PROBLEM REQUIREMENTS: Below are some records. How many of their lines contain the string "location"? Give the number only.

RECORDS SUPPLIED:

——

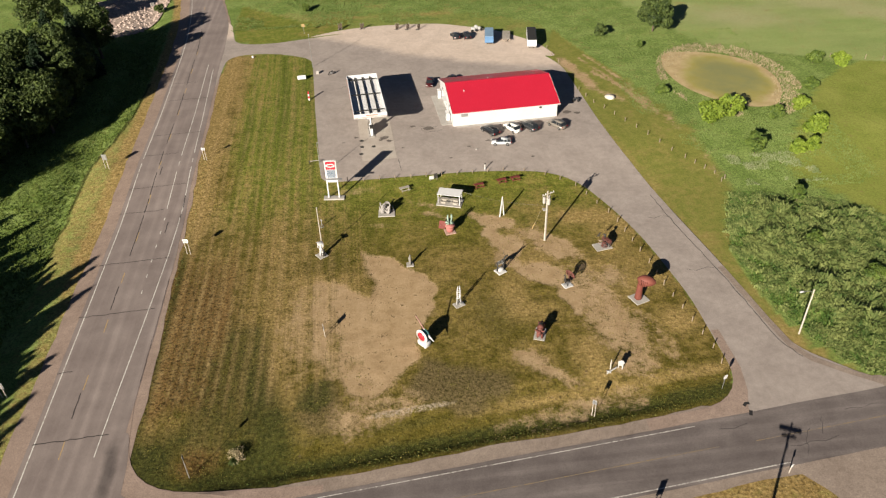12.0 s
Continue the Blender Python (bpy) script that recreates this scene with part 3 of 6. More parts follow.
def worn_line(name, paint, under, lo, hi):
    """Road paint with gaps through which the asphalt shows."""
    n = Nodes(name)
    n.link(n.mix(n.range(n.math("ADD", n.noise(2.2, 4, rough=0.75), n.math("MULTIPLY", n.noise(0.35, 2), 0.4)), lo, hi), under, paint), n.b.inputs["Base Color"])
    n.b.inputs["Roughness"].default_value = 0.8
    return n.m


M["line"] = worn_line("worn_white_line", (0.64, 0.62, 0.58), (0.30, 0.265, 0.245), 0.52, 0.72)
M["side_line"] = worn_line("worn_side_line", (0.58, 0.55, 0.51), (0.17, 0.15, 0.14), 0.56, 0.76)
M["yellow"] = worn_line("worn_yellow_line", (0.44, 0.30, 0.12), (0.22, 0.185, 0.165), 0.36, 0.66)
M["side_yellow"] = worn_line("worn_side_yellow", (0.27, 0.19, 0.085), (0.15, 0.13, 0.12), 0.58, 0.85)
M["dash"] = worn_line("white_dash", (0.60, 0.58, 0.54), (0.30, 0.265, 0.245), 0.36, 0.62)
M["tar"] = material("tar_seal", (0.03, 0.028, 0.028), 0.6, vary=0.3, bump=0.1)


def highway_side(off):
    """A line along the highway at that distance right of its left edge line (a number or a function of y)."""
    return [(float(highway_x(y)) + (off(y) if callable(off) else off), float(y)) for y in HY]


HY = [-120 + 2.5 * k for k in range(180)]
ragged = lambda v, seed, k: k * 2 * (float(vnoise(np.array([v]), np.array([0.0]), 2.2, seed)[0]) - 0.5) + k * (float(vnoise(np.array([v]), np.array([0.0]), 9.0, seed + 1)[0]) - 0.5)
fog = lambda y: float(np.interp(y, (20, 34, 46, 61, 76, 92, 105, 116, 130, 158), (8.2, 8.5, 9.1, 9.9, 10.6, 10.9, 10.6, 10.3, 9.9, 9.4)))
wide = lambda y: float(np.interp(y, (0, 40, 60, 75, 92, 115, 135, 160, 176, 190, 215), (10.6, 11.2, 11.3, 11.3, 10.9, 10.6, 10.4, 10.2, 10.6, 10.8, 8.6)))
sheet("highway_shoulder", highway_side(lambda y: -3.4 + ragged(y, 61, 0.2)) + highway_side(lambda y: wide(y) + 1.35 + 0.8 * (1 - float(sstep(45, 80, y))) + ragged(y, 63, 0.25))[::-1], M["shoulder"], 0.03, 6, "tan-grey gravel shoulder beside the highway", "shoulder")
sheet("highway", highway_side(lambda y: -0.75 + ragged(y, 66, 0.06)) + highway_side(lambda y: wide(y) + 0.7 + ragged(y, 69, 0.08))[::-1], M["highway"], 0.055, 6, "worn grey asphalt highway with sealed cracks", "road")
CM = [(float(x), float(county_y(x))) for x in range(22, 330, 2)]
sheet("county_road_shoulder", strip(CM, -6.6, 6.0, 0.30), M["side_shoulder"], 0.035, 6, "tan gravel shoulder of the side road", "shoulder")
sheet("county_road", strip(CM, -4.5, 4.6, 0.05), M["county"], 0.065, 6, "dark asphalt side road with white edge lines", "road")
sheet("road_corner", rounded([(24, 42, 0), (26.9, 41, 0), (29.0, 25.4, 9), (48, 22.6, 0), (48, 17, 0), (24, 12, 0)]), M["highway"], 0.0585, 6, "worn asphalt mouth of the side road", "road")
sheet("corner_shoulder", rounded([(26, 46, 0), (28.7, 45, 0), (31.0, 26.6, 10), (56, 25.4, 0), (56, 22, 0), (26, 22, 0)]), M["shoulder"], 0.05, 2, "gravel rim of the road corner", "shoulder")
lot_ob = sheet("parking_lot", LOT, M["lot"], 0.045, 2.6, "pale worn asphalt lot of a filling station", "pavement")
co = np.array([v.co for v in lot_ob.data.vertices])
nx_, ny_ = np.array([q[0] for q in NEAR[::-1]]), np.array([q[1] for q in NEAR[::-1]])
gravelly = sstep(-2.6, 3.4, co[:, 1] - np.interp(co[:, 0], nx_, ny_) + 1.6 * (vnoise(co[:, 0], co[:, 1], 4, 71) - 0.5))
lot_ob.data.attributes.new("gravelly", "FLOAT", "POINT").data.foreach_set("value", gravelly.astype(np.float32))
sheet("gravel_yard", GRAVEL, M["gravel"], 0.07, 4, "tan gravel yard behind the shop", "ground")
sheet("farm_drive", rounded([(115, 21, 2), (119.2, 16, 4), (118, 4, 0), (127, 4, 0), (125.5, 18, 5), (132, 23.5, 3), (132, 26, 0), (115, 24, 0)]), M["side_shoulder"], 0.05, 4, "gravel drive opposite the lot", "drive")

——

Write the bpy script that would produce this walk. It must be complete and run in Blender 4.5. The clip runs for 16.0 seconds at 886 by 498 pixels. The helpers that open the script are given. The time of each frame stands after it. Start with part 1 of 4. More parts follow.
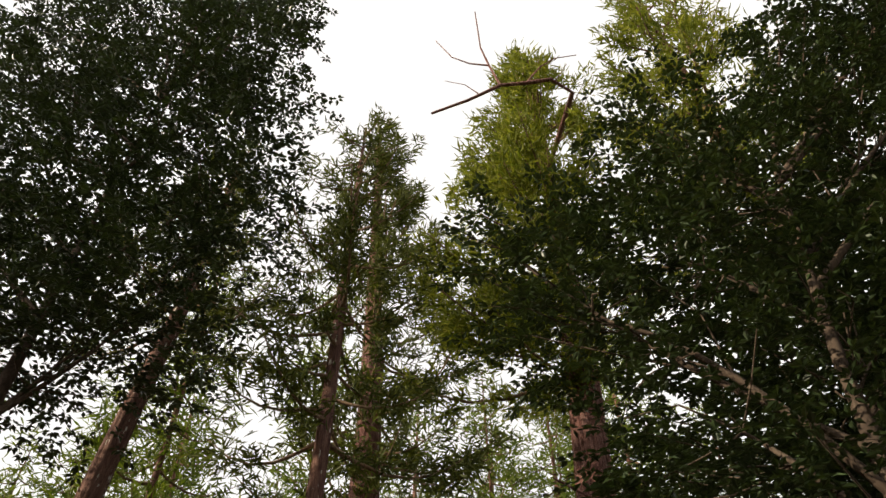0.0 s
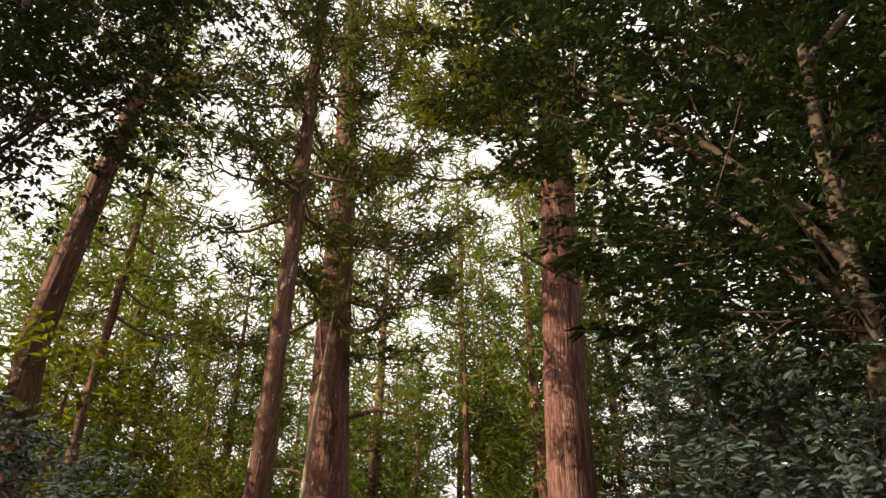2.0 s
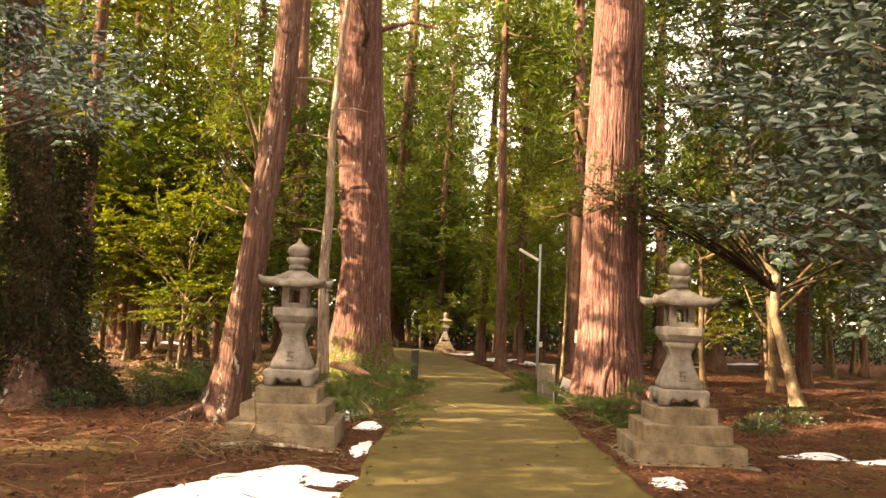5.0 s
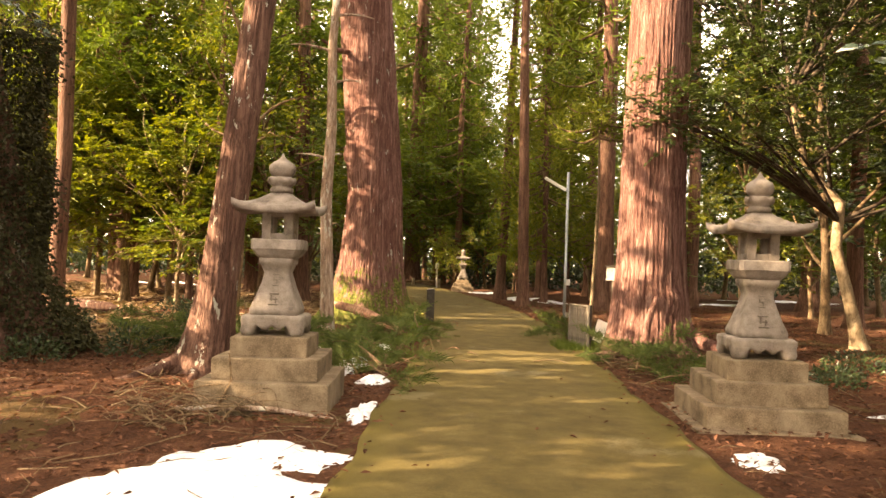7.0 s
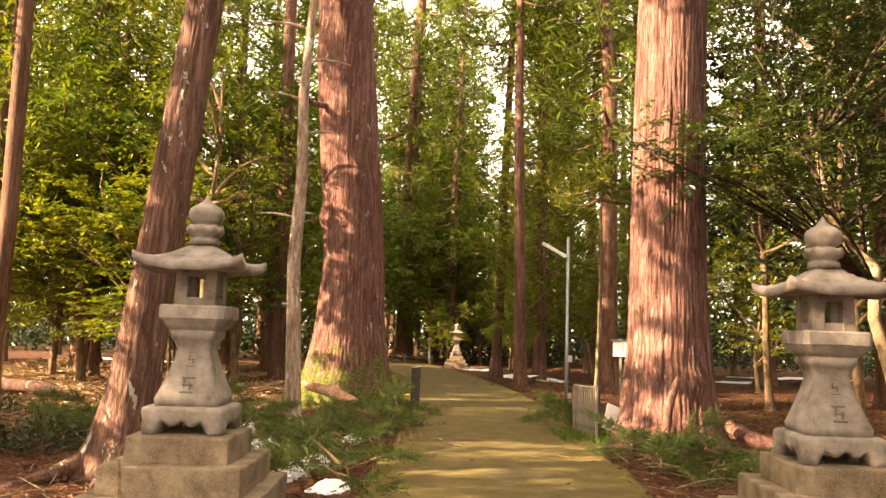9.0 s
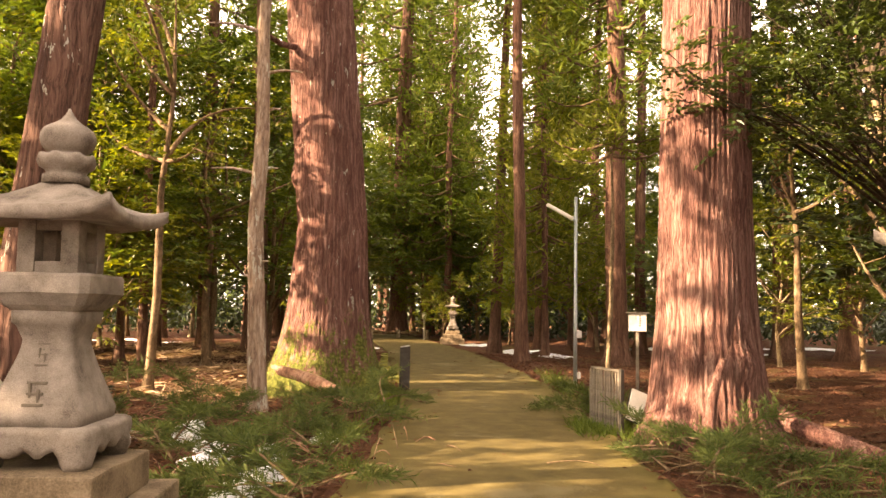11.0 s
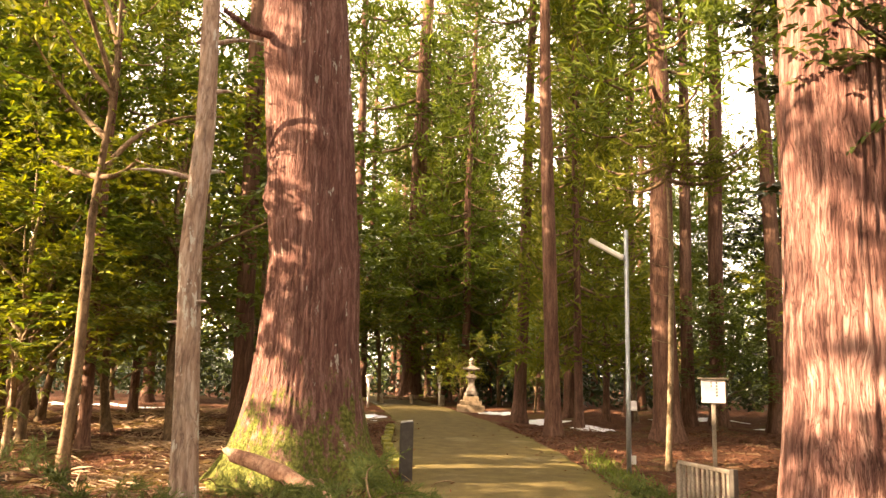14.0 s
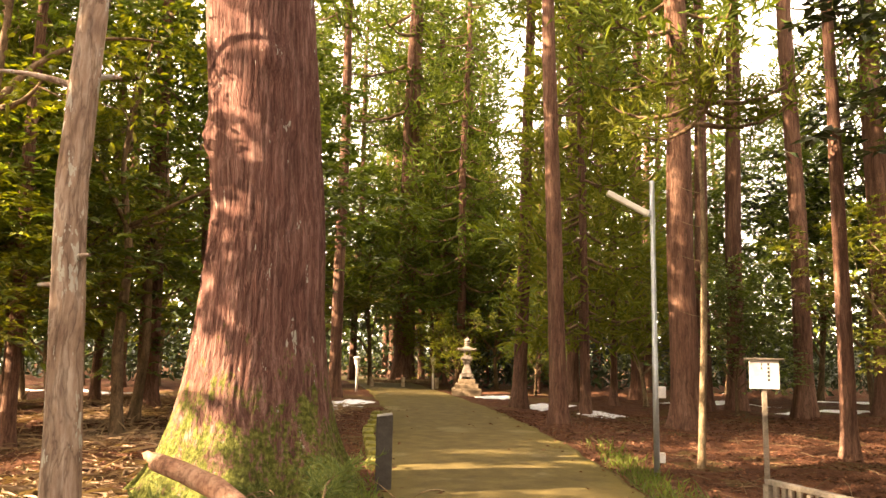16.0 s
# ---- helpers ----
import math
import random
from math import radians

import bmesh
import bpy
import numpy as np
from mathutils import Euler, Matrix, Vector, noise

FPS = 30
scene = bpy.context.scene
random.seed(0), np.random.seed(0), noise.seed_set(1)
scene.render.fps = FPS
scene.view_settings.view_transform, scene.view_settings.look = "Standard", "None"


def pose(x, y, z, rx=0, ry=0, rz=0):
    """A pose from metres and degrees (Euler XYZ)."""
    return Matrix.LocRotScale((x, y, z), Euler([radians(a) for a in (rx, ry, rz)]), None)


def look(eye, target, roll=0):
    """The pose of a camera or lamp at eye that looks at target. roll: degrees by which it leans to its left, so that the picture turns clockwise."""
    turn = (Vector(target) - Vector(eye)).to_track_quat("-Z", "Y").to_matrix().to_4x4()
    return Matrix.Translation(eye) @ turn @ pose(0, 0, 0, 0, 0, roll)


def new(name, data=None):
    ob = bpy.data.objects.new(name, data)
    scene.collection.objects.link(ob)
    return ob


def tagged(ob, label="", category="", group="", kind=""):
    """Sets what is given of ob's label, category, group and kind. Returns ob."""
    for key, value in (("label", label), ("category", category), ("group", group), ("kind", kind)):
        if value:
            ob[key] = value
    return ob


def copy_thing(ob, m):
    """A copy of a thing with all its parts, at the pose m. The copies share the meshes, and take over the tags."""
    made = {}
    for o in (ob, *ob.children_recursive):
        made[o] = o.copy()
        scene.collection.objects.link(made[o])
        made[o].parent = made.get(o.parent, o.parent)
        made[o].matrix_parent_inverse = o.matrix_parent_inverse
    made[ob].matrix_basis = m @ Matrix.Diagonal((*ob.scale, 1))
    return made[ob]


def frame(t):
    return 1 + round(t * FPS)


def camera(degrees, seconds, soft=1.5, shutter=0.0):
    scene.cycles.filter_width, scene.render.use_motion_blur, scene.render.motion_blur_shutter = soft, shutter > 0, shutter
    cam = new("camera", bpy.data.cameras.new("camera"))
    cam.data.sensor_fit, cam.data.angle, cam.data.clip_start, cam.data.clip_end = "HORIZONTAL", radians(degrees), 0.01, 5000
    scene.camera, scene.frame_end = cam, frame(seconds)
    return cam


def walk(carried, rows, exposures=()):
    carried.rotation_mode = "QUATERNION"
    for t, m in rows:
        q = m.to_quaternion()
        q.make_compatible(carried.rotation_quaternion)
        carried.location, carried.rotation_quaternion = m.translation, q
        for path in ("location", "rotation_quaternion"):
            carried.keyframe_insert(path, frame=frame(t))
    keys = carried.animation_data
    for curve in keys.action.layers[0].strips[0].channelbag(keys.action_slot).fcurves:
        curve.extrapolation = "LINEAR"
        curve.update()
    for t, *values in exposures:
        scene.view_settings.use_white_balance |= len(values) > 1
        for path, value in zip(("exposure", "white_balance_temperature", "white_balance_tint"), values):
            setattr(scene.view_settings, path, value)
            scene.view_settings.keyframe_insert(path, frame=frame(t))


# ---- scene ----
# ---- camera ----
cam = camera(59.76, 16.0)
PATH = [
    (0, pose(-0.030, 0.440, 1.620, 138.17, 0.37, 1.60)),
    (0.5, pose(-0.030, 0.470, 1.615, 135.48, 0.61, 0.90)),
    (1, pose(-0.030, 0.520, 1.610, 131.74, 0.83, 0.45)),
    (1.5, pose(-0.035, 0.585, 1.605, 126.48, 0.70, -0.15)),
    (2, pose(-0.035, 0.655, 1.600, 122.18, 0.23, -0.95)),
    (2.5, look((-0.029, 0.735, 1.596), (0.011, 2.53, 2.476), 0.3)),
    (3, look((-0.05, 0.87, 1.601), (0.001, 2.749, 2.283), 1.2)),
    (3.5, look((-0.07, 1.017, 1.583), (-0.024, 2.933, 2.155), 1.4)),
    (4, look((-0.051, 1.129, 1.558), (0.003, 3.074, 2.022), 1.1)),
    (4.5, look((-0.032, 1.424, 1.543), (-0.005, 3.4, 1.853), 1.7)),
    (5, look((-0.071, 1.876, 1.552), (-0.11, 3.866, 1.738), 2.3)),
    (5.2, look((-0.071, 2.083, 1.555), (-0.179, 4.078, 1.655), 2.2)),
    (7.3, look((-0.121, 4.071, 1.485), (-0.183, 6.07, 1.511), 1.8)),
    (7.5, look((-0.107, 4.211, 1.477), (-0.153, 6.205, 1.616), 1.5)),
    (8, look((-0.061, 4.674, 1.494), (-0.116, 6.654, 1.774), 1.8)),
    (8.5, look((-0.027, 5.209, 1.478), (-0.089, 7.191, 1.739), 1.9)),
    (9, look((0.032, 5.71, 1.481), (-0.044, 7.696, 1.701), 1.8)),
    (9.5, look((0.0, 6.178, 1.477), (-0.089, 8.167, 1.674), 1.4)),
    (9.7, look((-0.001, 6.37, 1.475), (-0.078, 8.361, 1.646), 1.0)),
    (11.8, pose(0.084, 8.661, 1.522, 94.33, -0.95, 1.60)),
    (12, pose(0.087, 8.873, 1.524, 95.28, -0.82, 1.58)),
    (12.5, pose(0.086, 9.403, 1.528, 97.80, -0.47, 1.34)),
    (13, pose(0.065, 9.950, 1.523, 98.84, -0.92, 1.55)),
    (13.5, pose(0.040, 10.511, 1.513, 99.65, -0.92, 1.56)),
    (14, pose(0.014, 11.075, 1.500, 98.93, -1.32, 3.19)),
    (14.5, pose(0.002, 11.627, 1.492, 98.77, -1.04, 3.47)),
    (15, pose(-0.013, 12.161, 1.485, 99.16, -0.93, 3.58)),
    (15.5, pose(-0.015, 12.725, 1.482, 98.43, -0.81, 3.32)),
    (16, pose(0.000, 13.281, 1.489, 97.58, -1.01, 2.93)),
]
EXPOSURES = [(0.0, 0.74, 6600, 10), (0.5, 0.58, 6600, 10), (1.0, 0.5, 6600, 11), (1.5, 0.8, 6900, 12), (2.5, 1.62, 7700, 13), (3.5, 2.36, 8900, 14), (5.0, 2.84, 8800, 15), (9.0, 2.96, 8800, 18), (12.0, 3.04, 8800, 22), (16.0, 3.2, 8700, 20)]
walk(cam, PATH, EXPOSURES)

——

ANSWER TO THE EXERCISE: 2